- The paper introduces a novel self-evaluation guided beam search method that decomposes multi-step reasoning tasks into intermediate steps to reduce uncertainty and error buildup.
- The methodology integrates stochastic beam search with temperature-controlled randomness, balancing exploitation and exploration to enhance prediction accuracy.
- Empirical results demonstrate significant accuracy improvements on arithmetic, symbolic, and commonsense benchmarks despite added computational overhead.
Self-Evaluation Guided Beam Search for Reasoning
The paper "Self-Evaluation Guided Beam Search for Reasoning" (2305.00633) introduces a novel approach to enhance reasoning processes in LLMs by integrating self-evaluation guidance within stochastic beam search. This innovative method focuses on breaking down complex reasoning tasks into intermediate steps, which reduces uncertainty and error accumulation while facilitating more accurate predictions.

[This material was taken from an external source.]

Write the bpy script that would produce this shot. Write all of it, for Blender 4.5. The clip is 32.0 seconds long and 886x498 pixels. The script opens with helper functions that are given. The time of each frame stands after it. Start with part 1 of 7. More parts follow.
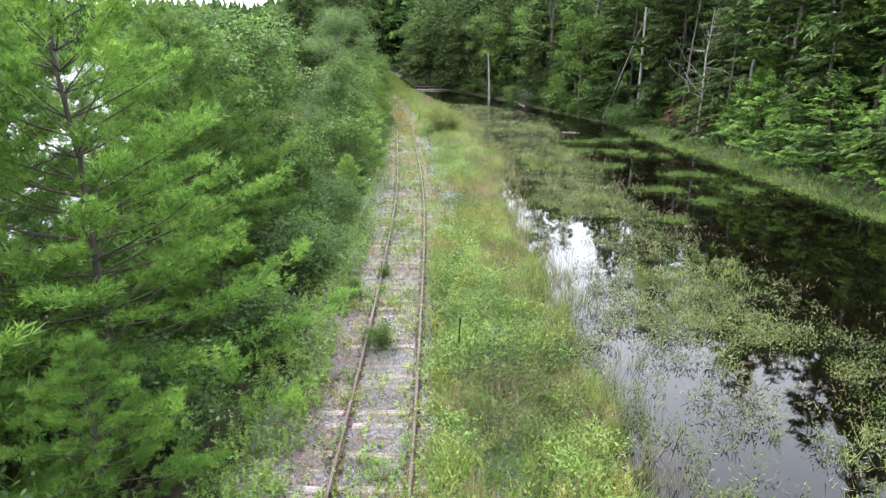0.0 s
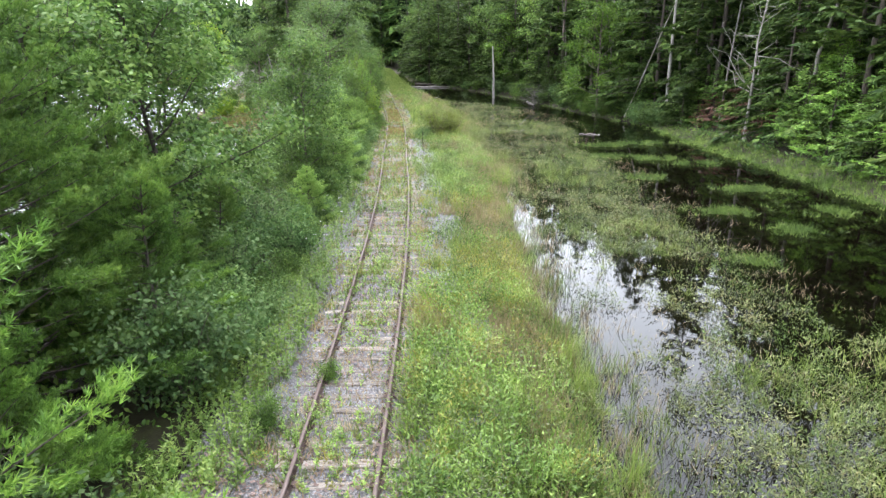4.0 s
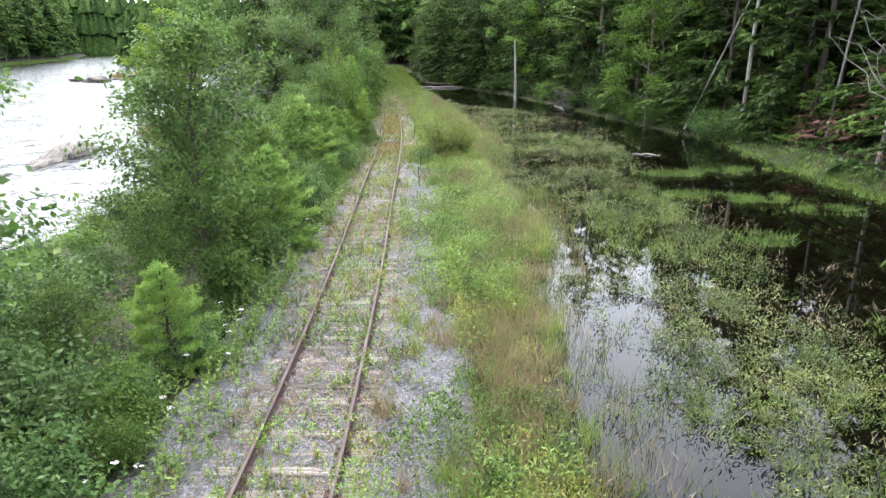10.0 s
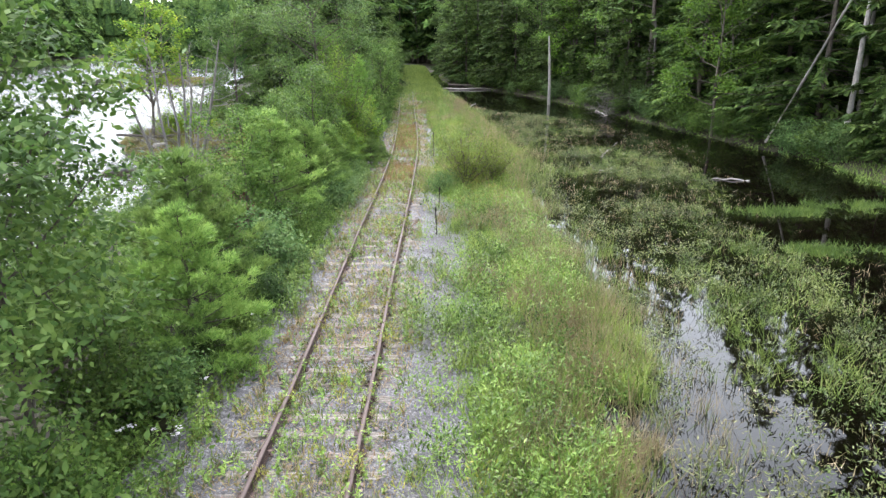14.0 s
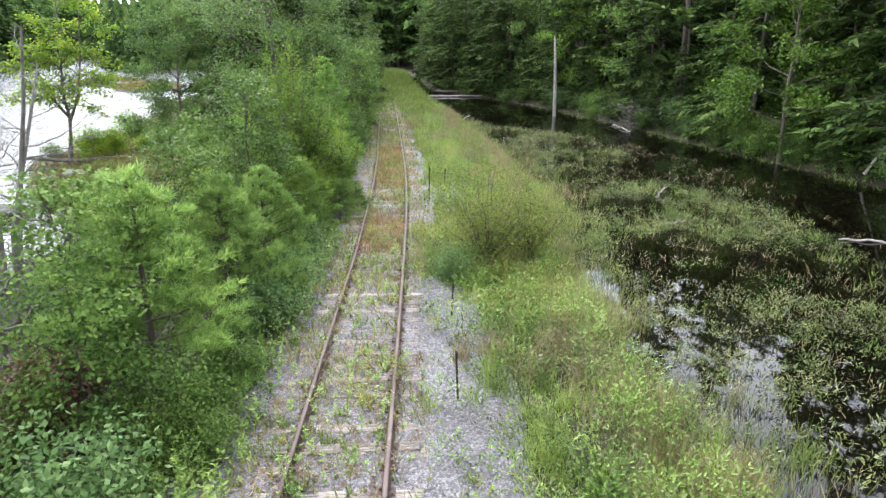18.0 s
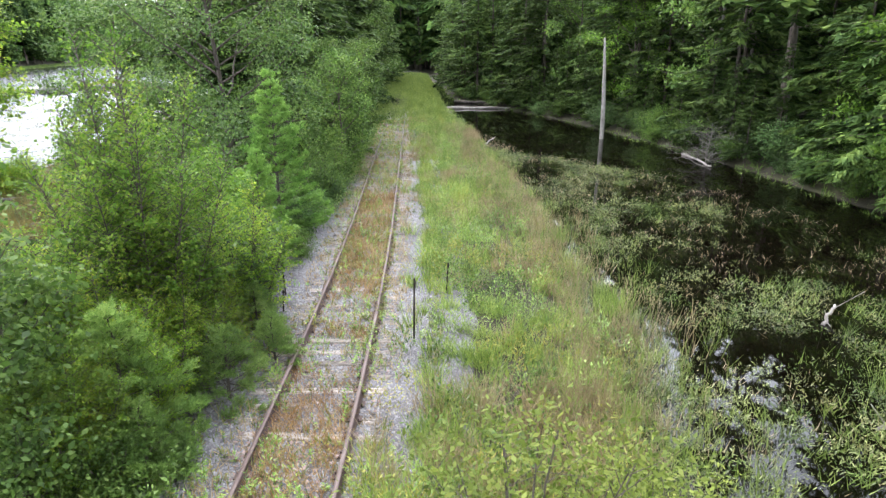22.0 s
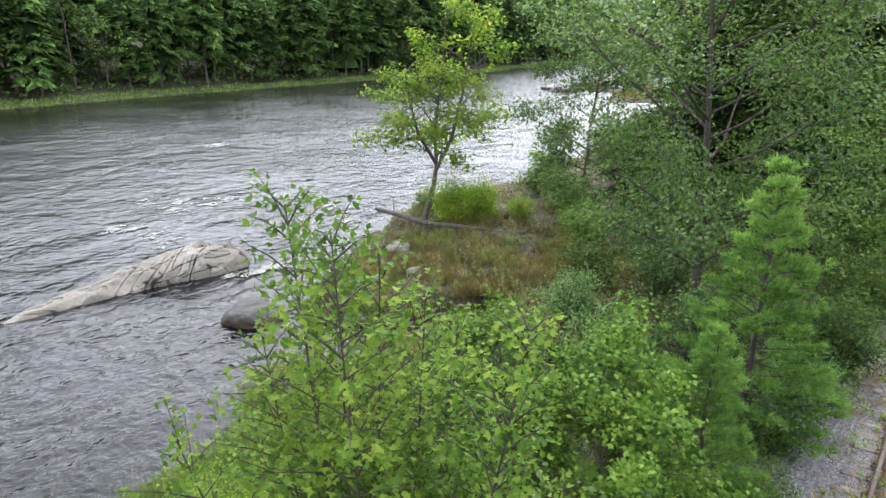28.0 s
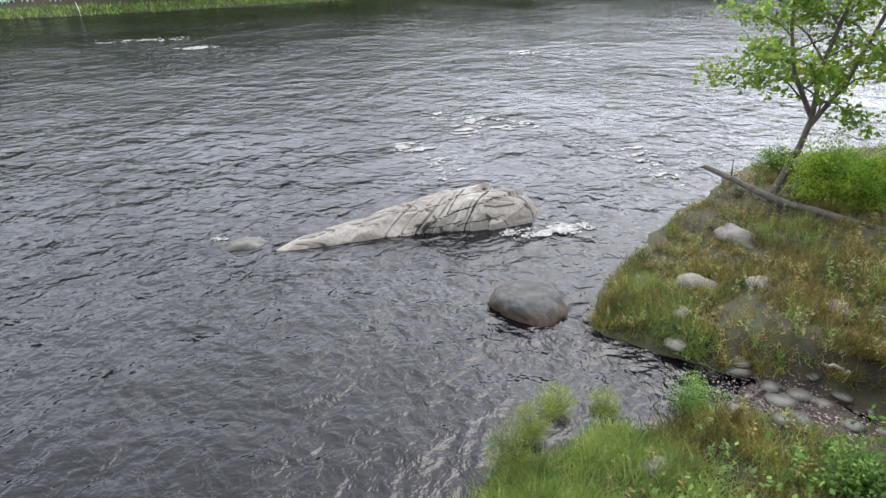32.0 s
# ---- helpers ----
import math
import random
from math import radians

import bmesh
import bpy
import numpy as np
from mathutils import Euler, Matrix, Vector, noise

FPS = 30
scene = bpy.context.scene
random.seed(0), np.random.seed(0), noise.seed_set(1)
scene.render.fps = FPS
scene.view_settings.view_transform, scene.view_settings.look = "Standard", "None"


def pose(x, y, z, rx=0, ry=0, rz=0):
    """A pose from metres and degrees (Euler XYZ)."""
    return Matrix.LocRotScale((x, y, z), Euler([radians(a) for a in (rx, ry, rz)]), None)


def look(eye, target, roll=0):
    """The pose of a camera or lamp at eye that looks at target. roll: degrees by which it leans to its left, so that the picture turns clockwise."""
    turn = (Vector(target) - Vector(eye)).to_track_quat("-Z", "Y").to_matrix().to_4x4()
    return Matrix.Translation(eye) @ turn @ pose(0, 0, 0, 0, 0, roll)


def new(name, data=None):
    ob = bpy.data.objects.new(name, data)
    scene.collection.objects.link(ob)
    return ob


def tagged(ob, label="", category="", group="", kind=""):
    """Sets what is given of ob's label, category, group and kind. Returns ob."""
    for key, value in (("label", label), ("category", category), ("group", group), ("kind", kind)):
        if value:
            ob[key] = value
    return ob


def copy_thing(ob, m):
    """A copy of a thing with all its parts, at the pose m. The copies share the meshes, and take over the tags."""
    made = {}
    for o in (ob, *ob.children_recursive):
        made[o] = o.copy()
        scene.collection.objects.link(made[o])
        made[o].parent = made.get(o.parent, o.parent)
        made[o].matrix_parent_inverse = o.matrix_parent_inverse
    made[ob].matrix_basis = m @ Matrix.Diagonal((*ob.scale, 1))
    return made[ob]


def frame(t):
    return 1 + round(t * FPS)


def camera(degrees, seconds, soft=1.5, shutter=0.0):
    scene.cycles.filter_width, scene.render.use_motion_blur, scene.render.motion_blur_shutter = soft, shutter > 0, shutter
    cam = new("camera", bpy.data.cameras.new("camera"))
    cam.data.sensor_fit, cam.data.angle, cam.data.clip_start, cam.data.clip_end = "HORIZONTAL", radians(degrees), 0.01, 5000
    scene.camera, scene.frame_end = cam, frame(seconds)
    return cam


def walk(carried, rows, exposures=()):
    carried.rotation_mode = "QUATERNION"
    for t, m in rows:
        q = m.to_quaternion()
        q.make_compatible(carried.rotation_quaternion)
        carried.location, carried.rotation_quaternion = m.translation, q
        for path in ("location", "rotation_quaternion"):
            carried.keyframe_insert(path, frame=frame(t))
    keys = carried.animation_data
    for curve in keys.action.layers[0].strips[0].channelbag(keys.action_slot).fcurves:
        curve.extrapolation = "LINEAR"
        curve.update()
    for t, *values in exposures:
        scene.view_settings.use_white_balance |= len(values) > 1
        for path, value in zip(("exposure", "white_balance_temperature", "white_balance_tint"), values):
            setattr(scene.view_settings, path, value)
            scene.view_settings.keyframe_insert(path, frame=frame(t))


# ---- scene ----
cam = camera(70.88, 32.0, soft=1.4)
# seconds, eye x y z, yaw to the left, pitch, roll
ROWS = [
    (0.0, 1.130, 0.000, 7.783, -1.500, -18.030, 0.119),
    (0.5, 1.087, 1.270, 7.724, -1.629, -17.913, 0.155),
    (1.0, 1.096, 2.535, 7.648, -1.833, -17.745, 0.252),
    (1.5, 1.151, 3.758, 7.532, -1.738, -17.603, 0.237),
    (2.0, 1.262, 4.920, 7.349, -1.654, -17.744, 0.138),
    (2.5, 1.419, 6.037, 7.131, -1.582, -18.029, 0.107),
    (3.0, 1.591, 7.118, 6.959, -1.440, -18.130, 0.089),
    (3.5, 1.724, 8.127, 6.863, -1.330, -18.080, 0.051),
    (5.5, 2.024, 11.777, 6.725, -0.878, -18.071, 0.040),
    (6.0, 2.080, 12.801, 6.721, -0.881, -18.089, 0.050),
    (6.5, 2.135, 13.895, 6.713, -0.899, -18.110, 0.108),
    (7.0, 2.193, 15.053, 6.689, -0.952, -18.148, 0.118),
    (7.5, 2.273, 16.287, 6.648, -0.935, -18.208, 0.140),
    (8.0, 2.397, 17.575, 6.605, -0.646, -18.216, 0.131),
    (8.5, 2.496, 18.855, 6.554, -0.467, -18.224, 0.068),
    (9.0, 2.570, 20.115, 6.504, -0.118, -18.195, 0.001),
    (9.5, 2.638, 21.363, 6.453, 0.170, -18.252, 0.019),
    (10.0, 2.695, 22.593, 6.404, 0.388, -18.303, 0.005),
    (10.5, 2.742, 23.807, 6.368, 0.622, -18.336, -0.072),
    (11.0, 2.776, 25.002, 6.341, 0.970, -18.332, -0.081),
    (11.5, 2.786, 26.154, 6.311, 1.306, -18.320, -0.078),
    (12.0, 2.786, 27.286, 6.274, 1.597, -18.303, -0.067),
    (12.5, 2.793, 28.420, 6.239, 1.852, -18.304, -0.117),
    (13.0, 2.793, 29.538, 6.209, 2.097, -18.319, -0.202),
    (13.5, 2.735, 30.588, 6.182, 2.330, -18.316, -0.253),
    (14.0, 2.484, 31.527, 6.145, 2.526, -18.328, -0.300),
    (14.5, 1.984, 32.388, 6.104, 2.725, -18.335, -0.348),
    (16.5, 0.436, 37.186, 5.950, 0.048, -18.305, -0.261),
    (17.0, 0.614, 38.892, 5.984, -0.243, -18.190, -0.091),
    (17.5, 0.918, 40.606, 6.002, 0.184, -18.161, -0.097),
    (18.0, 1.188, 42.248, 6.002, 0.597, -18.112, -0.168),
    (18.5, 1.381, 43.776, 6.011, 0.903, -18.074, -0.178),
    (19.0, 1.537, 45.270, 6.024, 1.251, -18.080, -0.162),
    (19.5, 1.604, 46.847, 6.043, 1.412, -18.012, -0.157),
    (20.0, 1.587, 48.441, 6.067, 1.331, -17.962, -0.155),
    (20.5, 1.590, 50.037, 6.081, 1.563, -17.971, -0.030),
    (21.0, 1.624, 51.668, 6.102, 2.111, -17.968, -0.027),
    (21.5, 1.676, 53.267, 6.124, 2.856, -17.938, -0.016),
    (22.0, 1.691, 54.736, 6.140, 3.010, -17.944, -0.059),
    (22.5, 1.648, 55.964, 6.156, 3.024, -17.977, -0.105),
    (23.0, 1.603, 56.953, 6.196, 2.993, -18.009, -0.098),
    (23.5, 1.576, 57.756, 6.281, 3.037, -18.035, 0.016),
    (24.0, 1.512, 58.455, 6.407, 3.071, -18.053, 0.109),
    (24.5, 1.375, 59.060, 6.552, 4.970, -18.071, 0.205),
    (26.5, 0.408, 61.297, 7.143, 26.538, -18.193, 0.175),
    (27.0, -0.032, 61.972, 7.243, 32.996, -18.267, 0.233),
    (27.5, -0.652, 62.730, 7.339, 39.321, -18.295, 0.153),
    (28.0, -1.426, 63.485, 7.428, 46.012, -18.324, 0.065),
    (28.5, -2.320, 64.179, 7.502, 54.598, -18.411, -0.047),
    (29.0, -3.277, 64.795, 7.556, 60.729, -18.506, -0.168),
    (29.5, -4.213, 65.289, 7.596, 64.907, -18.551, -0.264),
    (30.0, -5.081, 65.575, 7.598, 70.252, -18.616, -0.201),
    (30.5, -5.786, 65.789, 7.567, 72.705, -19.559, -0.145),
    (31.0, -6.368, 65.921, 7.520, 72.898, -22.074, -0.152),
    (31.5, -6.890, 66.061, 7.474, 72.936, -24.816, -0.176),
    (32.0, -7.424, 66.213, 7.429, 73.010, -26.832, -0.137),
]
walk(cam, [(t, pose(x, y, z, 90 + pitch, 0, yaw) @ pose(0, 0, 0, 0, 0, roll)) for t, x, y, z, yaw, pitch, roll in ROWS],
     exposures=[(0.0, 2.22), (6.0, 2.22), (11.0, 2.08), (18.0, 2.08), (21.0, 2.2), (24.0, 2.36), (27.0, 1.92), (28.5, 1.74), (32.0, 1.68)])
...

Introduction to Multi-step Reasoning Challenges
LLMs have demonstrated significant capabilities in reasoning across various tasks through techniques like few-shot prompting. However, increasing the complexity and length of reasoning chains introduces challenges such as error accumulation and uncertainty, which can hinder the final accuracy of predictions. The presented solution tackles these issues by employing self-evaluation mechanisms to guide the beam search process in multi-step reasoning tasks.
Methodology: Self-Evaluation Guided Stochastic Beam Search
The authors propose a framework that utilizes self-evaluation guided stochastic beam search to enhance LLM reasoning. This framework decomposes reasoning into intermediate steps, allowing for a more granular evaluation of each step's correctness. The process is illustrated through a decoding algorithm that balances exploitation and exploration within the reasoning space using temperature-controlled randomness.
Figure 1: Self-Evaluation can calibrate the decoding direction in multi-step reasoning.
Figure 2: Our framework of self-evaluation guided stochastic beam search for multi-step reasoning.
Decoding Process with Self-Evaluation
The decoding process treats each intermediate reasoning step as a sequence of tokens, allowing for the application of beam search strategies tailored to enhance reasoning accuracy. A constraint function is introduced to evaluate the LLM's confidence in the correctness of each reasoning step. This confidence is combined with the LLM's generation probability to form a new decoding objective function.
The approach incorporates controllable randomness through stochastic beam search, balancing the quality-diversity trade-off in generating reasoning chains. The combination of self-evaluation and temperature-controlled randomness effectively improves final prediction quality across reasoning tasks.
Empirical Results
The proposed method was evaluated on benchmarks across arithmetic, symbolic, and commonsense reasoning tasks. It demonstrated significant improvements in model accuracy over baseline methods:
- Arithmetic Reasoning: On GSM8K, AQuA, and SVAMP, absolute accuracy increases of 6.34%, 9.56%, and 5.46% were observed, respectively.
- Symbolic and Commonsense Reasoning: Consistent performance gains were achieved, demonstrating the method's effectiveness in navigating complex reasoning chains.



Figure 3: PAL Prompting Methods on GSM8K.
Figure 4: Effect of beam size.
Figure 5: Examples of self-evaluation score distribution of different predictions on the GSM8K dataset.
Discussion on Computational Costs and Limitations
Despite the empirical success, the method introduces an overhead of computational cost due to the additional sampling required for self-evaluation and candidate generation. However, the approach remains efficient for longer reasoning chains, where stepwise calibration proves beneficial in improving overall accuracy.
Figure 6: Accuracy curves with different sampling diversity.
Conclusion
Self-evaluation guided beam search is a promising approach to enhance reasoning in LLMs by reducing error rates in multi-step tasks. It offers insights into leveraging LLMs' self-evaluation capabilities to refine logical reasoning, applicable in various domains requiring complex reasoning and decision-making. Future advancements may explore integrating external tools for improved calibration and generalization across multi-step reasoning scenarios.